Prima di andare a parlare della musica contenuta in questo Death Valley Paradise, mi tolgo subito un ‘sassolone’ dalla scarpa: la produzione è, a mio orecchio, abbastanza scadente, anche per i pur bassi standard odierni. I suoni sono oggettivamente molto compressi e tendenti al clipping e non penso proprio dipenda dal formato mp3 (320K) del promo, anche se sarebbe gradevole poter ascoltare i files in formato lossless per avere una idea più corretta del suono. Comunque, in parole povere, l’ascolto su un impianto hi-fi di medio livello risulta abbastanza faticoso anche a volumi medi e questo inevitabilmente influisce nel giudizio finale.
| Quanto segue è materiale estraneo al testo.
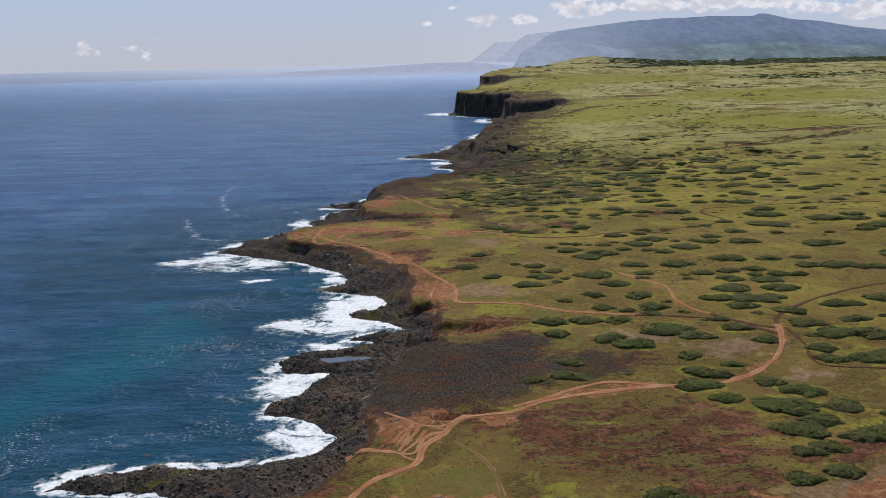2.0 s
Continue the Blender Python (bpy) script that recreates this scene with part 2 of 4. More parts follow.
def mat_sea(name="open_sea", hazed=False):
    k = Mat(name, 0.22, 0.2)
    k.b.inputs["IOR"].default_value = 1.095
    slow = k.noise(0.006, 4, 0.55, (0.35, 1.0, 1.0))
    deep = k.mix(k.ramp(slow, 0.42, 0.58), (0.032, 0.094, 0.212), (0.040, 0.113, 0.250))
    # Light and dark sides of waves painted into the water colour.
    ripple = k.noise(0.055, 8, 0.72, (0.28, 1.0, 1.0))
    deep = k.mix(k.ramp(ripple, 0.42, 0.62, 0.0, 0.8), deep, (0.064, 0.156, 0.296))
    deep = k.mix(k.ramp(k.noise(0.21, 6, 0.7, (0.35, 1.0, 1.0)), 0.50, 0.60, 0.0, 0.7), deep, (0.012, 0.046, 0.124))
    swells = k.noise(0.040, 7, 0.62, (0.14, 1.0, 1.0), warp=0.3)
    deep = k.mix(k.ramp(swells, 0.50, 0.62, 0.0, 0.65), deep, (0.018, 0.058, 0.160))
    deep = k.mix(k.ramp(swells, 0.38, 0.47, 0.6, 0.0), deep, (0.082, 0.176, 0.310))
    # Long pale streaks: the swell's gleam put into the base colour.
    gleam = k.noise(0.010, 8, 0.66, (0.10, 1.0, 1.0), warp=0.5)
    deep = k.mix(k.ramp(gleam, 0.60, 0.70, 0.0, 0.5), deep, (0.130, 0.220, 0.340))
    # Darker, greener water colour towards the southern shore.
    deep = k.mix(k.math("MULTIPLY", k.attr("reef"), k.ramp(ripple, 0.38, 0.66, 1.0, 0.6)), deep, (0.013, 0.057, 0.097))
    c = k.mix(k.ramp(k.math("ADD", k.attr("shallow"), k.math("MULTIPLY", k.math("SUBTRACT", k.noise(0.02, 5, 0.6, (0.6, 1.4, 1.0)), 0.5), 0.9)), 0.15, 1.0), deep, (0.008, 0.108, 0.160))
    lace = k.math("SUBTRACT", 1.0, k.math("MULTIPLY", k.math("ABSOLUTE", k.math("SUBTRACT", k.noise(0.22, 7, 0.62), 0.5)), 7.0))
    puff = k.noise(0.075, 7, 0.66, (0.8, 1.2, 1.0), warp=1.2)
    level = k.math("ADD", k.attr("foam"), k.math("MULTIPLY", k.math("SUBTRACT", puff, 0.5), k.ramp(k.attr("foam"), 0.02, 0.4, 0.3, 2.6)))
    froth = k.math("ADD", k.math("MULTIPLY", k.math("SUBTRACT", k.noise(0.30, 7, 0.66, warp=1.0), 0.5), 1.6), level)
    thick = k.ramp(froth, 0.50, 0.80)
    thin = k.math("MULTIPLY", k.ramp(level, 0.18, 0.6), k.ramp(lace, 0.45, 0.85))
    foam = k.math("MAXIMUM", thick, k.math("MULTIPLY", thin, 0.75))
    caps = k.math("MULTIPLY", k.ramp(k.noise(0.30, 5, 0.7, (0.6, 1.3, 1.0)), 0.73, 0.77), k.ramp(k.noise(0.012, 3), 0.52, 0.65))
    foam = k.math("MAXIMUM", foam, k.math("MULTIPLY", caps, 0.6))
    # Sun glints painted as small white specks, drawn along with the foam.
    glints = k.math("MULTIPLY", k.ramp(k.noise(1.5, 3, 0.6, (0.55, 1.2, 1.0)), 0.61, 0.64), k.ramp(k.attr("foam"), 0.02, 0.14))
    foam = k.math("MAXIMUM", foam, k.math("MULTIPLY", glints, k.ramp(k.noise(0.03, 4), 0.48, 0.60, 0.03, 0.65)))
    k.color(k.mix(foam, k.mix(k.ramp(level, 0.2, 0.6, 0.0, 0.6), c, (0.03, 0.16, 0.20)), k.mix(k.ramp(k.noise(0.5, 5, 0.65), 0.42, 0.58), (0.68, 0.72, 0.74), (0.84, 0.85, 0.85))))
    k.put(k.b.inputs["Roughness"], k.ramp(foam, 0.0, 1.0, 0.18, 0.8))
    swell = k.noise(0.035, 3, 0.5, (0.35, 1.0, 1.0))
    chop = k.noise(0.26, 6, 0.66, (0.5, 1.0, 1.0))
    h = k.math("ADD", k.math("MULTIPLY", swell, 3.5), k.math("MULTIPLY", chop, 3.2))
    h = k.math("ADD", k.math("MULTIPLY", h, k.ramp(level, 0.3, 0.7, 1.0, 0.25)), k.math("MULTIPLY", foam, 0.25))
    k.bump(h, 1.0, 0.85)
    if hazed:
        # Distance haze put into the water as emission.
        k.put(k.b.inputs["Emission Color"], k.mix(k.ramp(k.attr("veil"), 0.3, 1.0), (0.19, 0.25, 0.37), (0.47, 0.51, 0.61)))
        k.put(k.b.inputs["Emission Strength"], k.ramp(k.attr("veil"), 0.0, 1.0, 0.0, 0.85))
    return k.m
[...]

Passiamo ora al lato prettamente musicale, qui le cose migliorano sensibilmente. La miscela musicale proposta da Barras è composta sempre da una buona base blues (anche se in maniera minore ai precedenti lavori), innestata però su melodie semplici e suoni di chitarra saturi e moderni (forse anche troppo per i miei gusti ). Una bella struttura blues caratterizza Dead Horses, mitigato dal ritornello estremamente catchy e più o meno la cosa si ripete anche nella successiva Long Gone, anche se qui il lato blueseggiante è preminente. My Parade è un anthem ed infatti è stato scelto come primo singolo, canzone efficace anche se con un cantato più moderno ed occhieggiante alle giovani generazioni sia come stile, sia come contenuti. These Voices è invece uno splendido esempio di canzone melodic rock, catchy ed efficace un po’ sull’impronta della tradizione scandinava. Stesso registro e stessa efficacia in Who Needs Enemies, una canzone perfettamente funzionante che cattura subito l’attenzione. Devil You Know ci ripropone un hard blues più rovente ed oscuro e la cosa mi piace parecchio. Wake Me When It’s Over è più lenta ed anche qui si punta su una struttura molto vicina al pop, seppur elettrico, per dare una maggiore fruibilità. Hostage si muove tra l’equilibrio di un cantato easy ed una ritmica serrata. Cigarettes and Gasoline riprende il taglio blues per poi chiudere con le più commerciali Bury Me e Chaos, continuando così l’alternanza tra sonorità che permeano tutto il disco.

In sostanza il disco funziona e potrebbe risultare gradevole per un pubblico abbastanza eterogeneo. Non fatevi quindi frenare dal voto, visto che è influenzato dalla resa sonora, perché le canzoni funzionano molto bene e con una produzione adeguata il risultato sarebbe stato sicuramente superiore.